Когда недавно В. приезжал сюда на несколько дней, он сказал Вале, что он такой же, как и она, т. е. не знает “других сторон жизни”. Следовательно, любовь его чистая, идеальная. — “Иначе я никогда не осмелился бы”. — “Я очень рада”, — сказала сестра. Вместо ответа В. поцеловал её руку… Наконец-то на наших глазах состоится идеальный брак — союз одного мужчины с одною женщиной, такой, которого требуют законы нравственные и религиозные… Как это хорошо! И не без внутренней радости подумала я, что отчасти способствовала этому браку, что я передала ему сестру.
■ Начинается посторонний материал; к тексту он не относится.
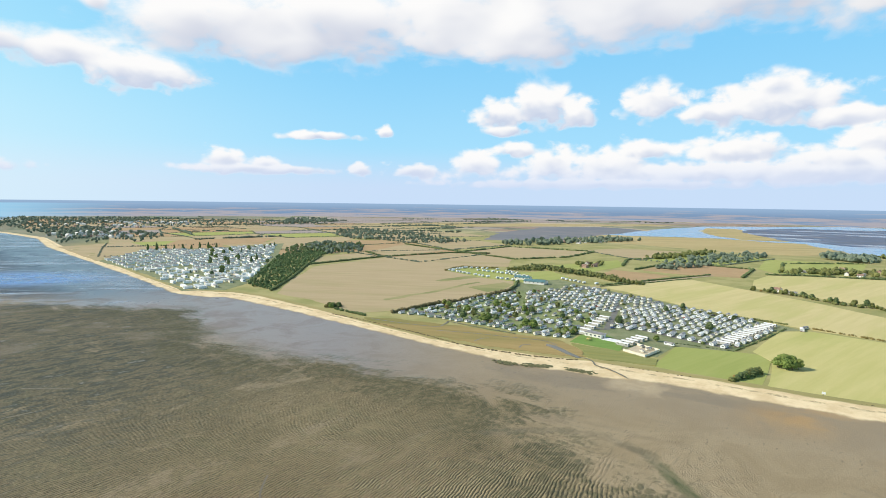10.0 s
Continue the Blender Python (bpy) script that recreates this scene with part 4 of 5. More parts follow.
hedge([(134, 601), (150, 640), (160, 680)], 3.0, 3.0, LEAF_DARK, "hedge behind the stubble field")
hedge([(72, 792), (104, 836), (158, 818)], 3.0, 3.2, LEAF, "hedge round the touring pitches")
hedge([(354, 402), (377, 366), (403, 330), (422, 294), (470, 300)], 1.6, 2.0, LEAF, "low hawthorn hedge between two grass fields", 2.0, 0.15)
hedge([(-36, 990), (105, 1082), (185, 1070)], 3.0, 4.0, LEAF_DARK, "hedge along the stubble field")
hedge([(-150, 860), (-36, 990)], 3.0, 4.0, LEAF_DARK, "hedge along the stubble field")
hedge([(-70, 1098), (-30, 1000)], 3.0, 4.0, LEAF_DARK, "hedge along the stubble field")
hedge([(12, 1306), (105, 1145), (215, 960)], 3.0, 4.0, LEAF_DARK, "hedge between stubble fields")
hedge([(264, 645), (424, 726), (470, 748)], 2.0, 3.0, LEAF_DARK, "clipped dark hedge along the track")
hedge([(258, 634), (300, 650), (418, 706)], 1.5, 2.0, LEAF_DARK, "clipped dark hedge along the track")
hedge([(545, 369), (640, 408), (776, 455)], 4.0, 4.5, LEAF_DARK, "tall hedge between meadows", 3.0)
hedge([(560, 748), (610, 740), (714, 695), (750, 620)], 3.0, 4.0, LEAF_DARK, "hedge along the lane", 3.0)
hedge([(619, 320), (794, 398)], 2.5, 3.5, LEAF_DARK, "hedge between meadows", 3.0)
hedge([(640, 303), (677, 250), (709, 150)], 2.5, 3.5, LEAF, "hedge between meadows", 3.0)
hedge([(780, 345), (806, 283), (788, 150)], 2.5, 3.5, LEAF_DARK, "hedge between meadows", 3.0)
hedge([(500, 716), (583, 815), (500, 915), (380, 810)], 3.0, 4.0, LEAF_DARK, "hedge round the brown field", 3.0)
hedge([(518, 246), (593, 116), (640, 20)], 2.0, 3.0, LEAF, "low hedge behind the coastal field", 3.0)
far_wood([(415, 840), (560, 990), (760, 1100), (780, 1040), (600, 900), (440, 800)], 230, HAZY_LEAF, "dark tree belt among the meadows", 4.5)
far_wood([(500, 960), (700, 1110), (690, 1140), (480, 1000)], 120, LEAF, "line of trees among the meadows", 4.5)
far_wood([(880, 900), (960, 980), (900, 1060), (840, 980)], 120, HAZY_LEAF, "dark copse near the estuary", 6.5)
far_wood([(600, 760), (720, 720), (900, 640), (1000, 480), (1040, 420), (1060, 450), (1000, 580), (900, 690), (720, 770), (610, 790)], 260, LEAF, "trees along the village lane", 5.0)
far_wood([(250, 1330), (420, 1480), (620, 1560), (700, 1480), (480, 1360), (300, 1260)], 200, HAZY_LEAF, "village trees among far fields", 6.5)
far_wood([(-1150, 1760), (-1450, 2050), (-1500, 2700), (-800, 2900), (-300, 2600), (-700, 2100)], 560, HAZY_LEAF, "far wooded town on the western hill", 4.6)
far_wood([(-1640, 2230), (-1800, 2560), (-1950, 2900), (-1300, 3000), (-1135, 2900), (-1213, 2600), (-1205, 2364), (-1224, 2128), (-1327, 1930), (-1439, 1950)], 640, HAZY_LEAF, "far wooded town above the western shore", 5.2)
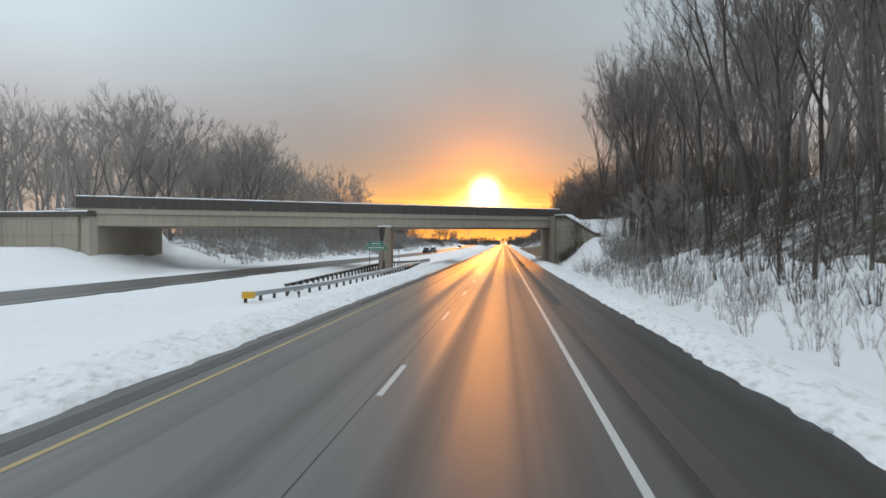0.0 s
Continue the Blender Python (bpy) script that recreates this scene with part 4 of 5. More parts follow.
def fence():
    rng = random.Random(5)
    rows = [(12.4, 722.6, 1.25, 0.075, 0), (12.05, 717.7, 1.1, 0.03, 0), (12.35, 717.2, 0.8, 0.062, 28), (13.5, 715.0, 1.0, 0.062, 0), (12.98, 727.6, 1.15, 0.03, 2), (12.9, 728.3, 1.15, 0.03, -2), (12.83, 732.3, 1.2, 0.035, 14), (12.7, 730.4, 0.8, 0.08, -38), (12.89, 736.3, 1.2, 0.085, 0)]
    y = 739.0
    while y < 905:
        rows.append((12.8 + 0.25 * math.sin(y * 0.1) + max(0.0, (y - 790) * 0.025), y, rng.uniform(0.9, 1.35), rng.choice([0.035, 0.04, 0.065, 0.08]), rng.choice([-35, 30, 42]) if rng.random() < 0.16 else rng.gauss(0, 3)))
        y += rng.uniform(2.6, 4.6)
    for x, y, h, r, lean in rows:
        t = thing("fence_post", "dark weathered wooden fence post in the snow" if r > 0.06 else "thin rusty steel fence post in the snow", "fence post",
                  pose(x, y, float(land(x, y)), rng.gauss(0, 3), lean, 0), "fence posts along the field")
        part("stake", Mesh().tube([(0, 0, -0.4), (0.01, 0, h * 0.5), (0, 0, h)], [r, r * 0.95, r * 0.85], 7), M_POST if r > 0.06 else M_RUST, t)
        if r > 0.06:
            part("snow_cap", Mesh().tube([(0, 0, h), (0, 0, h + 0.05), (0, 0, h + 0.08)], [r * 0.95, r * 0.7, r * 0.2], 7), M_SNOW, t)


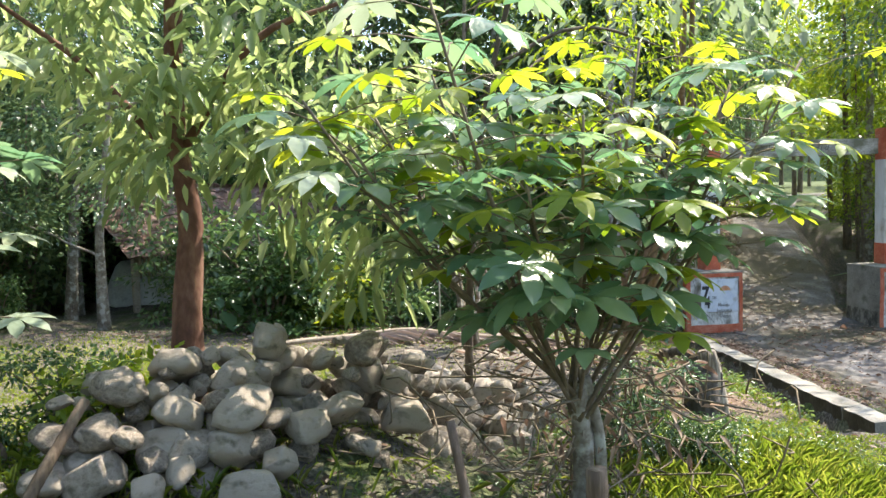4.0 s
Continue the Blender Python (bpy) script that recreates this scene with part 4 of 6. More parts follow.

Валя хочет поступить на курсы, и В. в продолжение четырёх лет учения не должен пользоваться правами мужа. Люди опытные говорят, что это положительно невозможно; и Валя уже теперь сомневается, может ли он остаться таким же, как и она, до 29 лет, постоянно видя её… Но, взвесив все жизненные обстоятельства, я нахожу, что шансы его и сестры — равны: сестра, когда задумала поступить на курсы, и слышать не хотела о замужестве — и он был несчастен; теперь она согласна, но с условием, исполнить которое он дал клятву. Пусть они повенчаются, пусть сестра в этом случае поступит, как иногда я поступала в решительных случаях: закрыв глаза, бросится плыть по течению… <…>

15 августа, 1-ый ч[ас] н[очи].

Сегодня день моего совершеннолетия. Утром мама, крепко обняв меня, поздравила, заплакала и вдруг начала целовать без конца с какою-то страстною нежностью… Я стояла неподвижно, опустив руки… Я, которую до глубины души трогает всякая неожиданная ласка, — чувствовала, что внутри ничто не шевельнулось, что нет ответа на эти ласки. Я не сделала никакого движения, чтобы высвободиться из объятий мамы, и только время от времени, по какому-то чувству приличия, которое все же не позволяло мне не отвечать ничем на эти ласки, — машинально целовала её руку… Уж теперь я не могу… полюбить её вновь. Слишком много вынесено, слишком часто ко мне были жестоки; перед тою же матерью, которая, поддавшись минутному настроению, обнимала и целовала меня, — мне приходилось плакать мучительными слезами горя, и в ответ встречала я злую, холодную насмешку. Миновало теперь это время, мне уже не больно, слёз больше нет, — но зато и рука моя не поднялась обнять маму… Я вежливо благодарила её за подарок и поздравление, почтительно целовала её руку; — я была искренна, как всегда; язык не повернулся сказать те слова, которых не было на сердце.